INCH's Three Stars of the Night

3. Cory Schneider, Boston College
Eagles rookie netminder was solid in his Beanpot debut, especially when facing quality Harvard chances in the first period. The Marblehead, Mass. native made nine saves before leaving with a knee injury.

2. Keni Gibson, Northeastern
Won the Eberly Award as the tournament's top goaltender with a .947 save percentage in the two games. He was the Beanpot's most consistent player over the course of two weeks.

1. Kevin Schaeffer, Boston University
Stalwart on the BU blueline disrupted numerous Northeastern scoring chances and his point shot was deflected in by Brian McConnell for the second Terrier goal.

SEEN AND HEARD AT THE KURTCENTER

• Fleet Bank, which previously held the naming rights for the Bruins' and Celtics' home on Causeway Street, was recently acquired by Bank of America which bought its way out of the stadium naming agreement. Until a new naming contract is awarded, the naming rights are being auctioned on eBay on a per-event basis with proceeds being donated to charity.

• When tickets were doled out for the semifinal round, the Boston University and Northeastern student sections were located next to each other. It made for easy chants between the two populations in the balcony of the rink. The most creative was Northeastern's "We have jobs," in reference to the co-op program at the university. BU's student reply was "Flipping burgers!"

• Among the former Harvard players in attendance for the first game were 2004 alums Tim Pettit and Dennis Packard.

• Jon Awe's goal for Northeastern energized the crowd, which had grown quiet after a largely uneventful second period.

• It's forgettable due to the result, but BU's Brad Zancanaro wore the goat's horns in the championship game. First, he took an ill-advised penalty just minutes after Northeastern trimmed the Terrier lead to one goal. With momentum clearly on the Huskies' side, Zancanaro roughed an NU player in front of the Husky bench about 90 feet away from the play, but approximately five feet away from referee Scott Hansen.

Zancanaro lost the face-off on the tying goal for Northeastern, and also lost coverage of Jared Mudryk, who won the race to the loose puck and shoved it in past Curry.

• NESN did not televise the early game between Boston College and Harvard, meaning that you had to have a ticket to see the matchup. Attendance was so-so for the game, which featured the pairing of the two highest ranked teams in the field.

• "I'm just so proud of the way our guys played and how they represented Northeastern University over the last two Monday nights. You couldn't ask for anything more out of the 18 skaters and the goaltender," NU coach Bruce Crowder said.

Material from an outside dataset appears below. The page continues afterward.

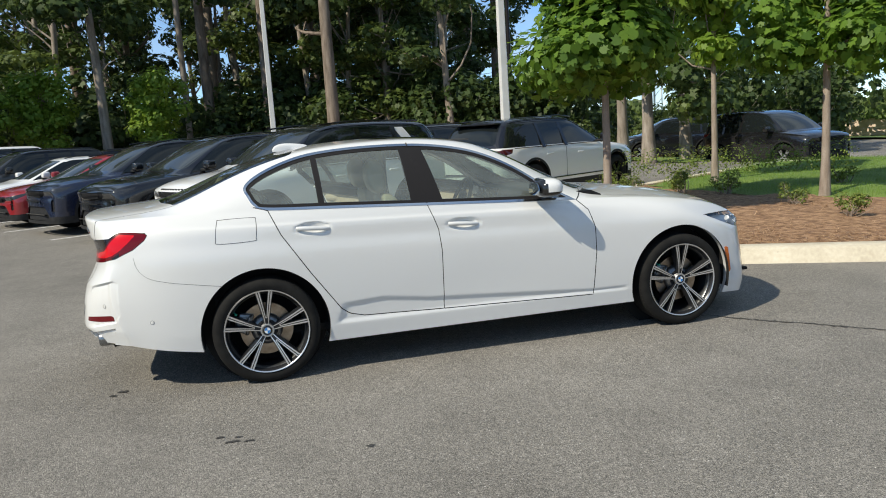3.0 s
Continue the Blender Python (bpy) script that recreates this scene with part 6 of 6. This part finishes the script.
# underbrush, hedges, shrubs
def shrub(name, label, blobs, leaves, size, mat, seed, shape="oval", category="shrub", group="", stems=6):
    rs = np.random.RandomState(seed)
    ob = thing(name, label, category, group=group)
    bm = bmesh.new()
    for _ in range(stems):
        c, r = blobs[rs.randint(len(blobs))]
        d = rs.normal(0, .5, 3)
        e = Vector(np.array(c) + d * np.array(r))
        e.z = max(.1, e.z)
        limb(bm, (rs.normal(0, .04), rs.normal(0, .04), -.05), e, .011, .003, rs, .08, 4)
    part("stem", bm, M_YOUNGBARK, ob)
    P, N = crown_points(leaves, rs, blobs)
    keep = P[:, 2] > 0
    me = leaf_cloud(P[keep], N[keep], size, rs, shape)
    me.materials.append(mat)
    c = new("foliage", me)
    c.parent = ob
    return ob


small = [shrub("shrub", "loose low shrub with yellow-green leaves and bare stems", blob_set(np.random.RandomState(s), 7, (0, 0, .30), (.28, .28, .16), .17, .8), 640, .058, M_SHRUB, s, group="shrubs in the mulch", stems=14) for s in (1, 2, 3)]
places = [(1.2, 5.5), (1.6, 5.2), (2.05, 6.2), (2.8, 5.3), (4.0, 5.35), (.75, 4.9), (5.6, 7.2), (5.7, 5.75), (6.2, 5.2), (5.9, 3.3), (5.4, 1.8), (8.0, 4.7), (6.9, 1.9), (6.3, 1.05), (2.15, 5.6), (1.95, 3.85), (3.1, 4.9), (4.9, 6.5), (1.35, 4.3)]
for i, (x, y) in enumerate(places):
    s = .70 + .34 * ((i * 37) % 10) / 10
    m = Matrix.Translation((x, y, .17)) @ Matrix.Rotation(i * 1.3, 4, "Z") @ Matrix.Scale(s, 4)
    if i < 3:
        small[i].matrix_world = m
    else:
        copy_thing(small[i % 3], m)


def hedge(a, b, h=.75, w=.9, seed=1):
    a, b = Vector(a), Vector(b)
    n = max(2, int((b - a).length / .45))
    blobs = []
    for k in range(n + 1):
        p = a.lerp(b, k / n)
        blobs.append(((p.x - (a.x + b.x) / 2, p.y - (a.y + b.y) / 2, h * .5), (.42, w * .5, h * .5)))
    ob = shrub("hedge", "clipped green hedge on the lawn", blobs, int(700 * n / 2), .06, M_SHRUB, seed, category="hedge", stems=3)
    ob.location = ((a.x + b.x) / 2, (a.y + b.y) / 2, .18)
    return ob


hedge((7.0, 9.7), (8.6, 8.2), .7, 1.0, 3)
hedge((9.1, 8.2), (10.2, 7.2), .7, 1.0, 4)
hedge((10.6, 2.6), (12.4, 3.4), .75, 1.1, 5)
bush = shrub("bush", "broad understory bush with mixed green leaves", blob_set(np.random.RandomState(9), 9, (0, 0, 1.2), (1.5, 1.0, .8), .9, .8), 1500, .22, M_WOODS2, 9, "clump", "bush", "bushes at the wood's edge", 8)
bush_dark = shrub("bush", "tall dark understory bush", blob_set(np.random.RandomState(10), 10, (0, 0, 1.8), (1.8, 1.2, 1.3), 1.1, .9), 1600, .26, M_WOODS, 10, "clump", "bush", "bushes at the wood's edge", 8)
first = {0: False, 1: False}
rs = np.random.RandomState(12)
lines = [((-62, 44), (-38, 40)), ((-16, 38), (8, 36)), ((-14, 41), (10, 38)), ((8, 35), (22, 28)), ((2, 33.5), (20, 25.5)), ((10, 40), (28, 36)), ((22, 28), (34, 46)), ((24, 24), (30, 30)), ((-40, 22), (-33, 29))]
i = 0
for a, b in lines:
    n = int((Vector(b) - Vector(a)).length / 1.9)
    for k in range(n):
        p = Vector(a).lerp(Vector(b), (k + .5) / n) + Vector((rs.normal(0, .5), rs.normal(0, .5)))
        q = 0 if rs.uniform() < .5 else 1
        m = Matrix.Translation((p.x, p.y, dip(p.x, p.y))) @ Matrix.Rotation(rs.uniform(0, 6.3), 4, "Z") @ Matrix.Scale(rs.uniform(.7, 1.35) * (.9 if p.x > 4 else 1.0), 4)
        src = (bush, bush_dark)[q]
        if not first[q]:
            src.matrix_world = m
            first[q] = True
        else:
            copy_thing(src, m)
# lilyturf along the west bed
tuft = shrub("grass_tuft", "dark green grassy tuft", [((0, 0, .22), (.32, .32, .25))], 260, .32, M_SHRUB, 31, "needle", "grass", "tufts in the bed", 2)
for k in range(34):
    t = k / 33
    x, y = (-13.6 - 3.6 * max(0, t - .35) / .65, 7.0 + 8.4 * t)
    x, y = x - .9 + rs.normal(0, .35), y + rs.normal(0, .25)
    m = Matrix.Translation((x, y, .12)) @ Matrix.Rotation(rs.uniform(0, 6), 4, "Z") @ Matrix.Scale(rs.uniform(1.0, 1.5), 4)
    if k == 0:
        tuft.matrix_world = m
    else:
        copy_thing(tuft, m)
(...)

• BU's best flurry in the third period, which came with 14:30 left to play, forced Gibson to be at his best. He was on his stomach to blocker a low shot away from danger, than made it back to his feet and square to Boston University's Dan Spang on the rebound effort.

• Some numbers on the Terriers' success in the Beanpot: It was their 26th overall tournament championship and ninth in the last 11 years. Jack Parker has 18 championships as coach of the Terriers.

• It was the lowest-scoring tournament in history, with just 16 goals scored in the four games.

• The NESN announce team of Tom Caron and Andy Brickley have a special knack for being involved in OT games in Boston, including last year's Beanpot final, last week's double-OT semifinal, and Monday's championship. Not to mention the triple-overtime 2004 Hockey East final between Maine and UMass.

• Dan Bertram, a freshman winger from Calgary, was the only Canadian-born player in the Boston College lineup.

• The two biggest events in the hockey world on this February evening were within an hour's drive as the American Hockey League's All-Star Classic was held in nearby Manchester, N.H.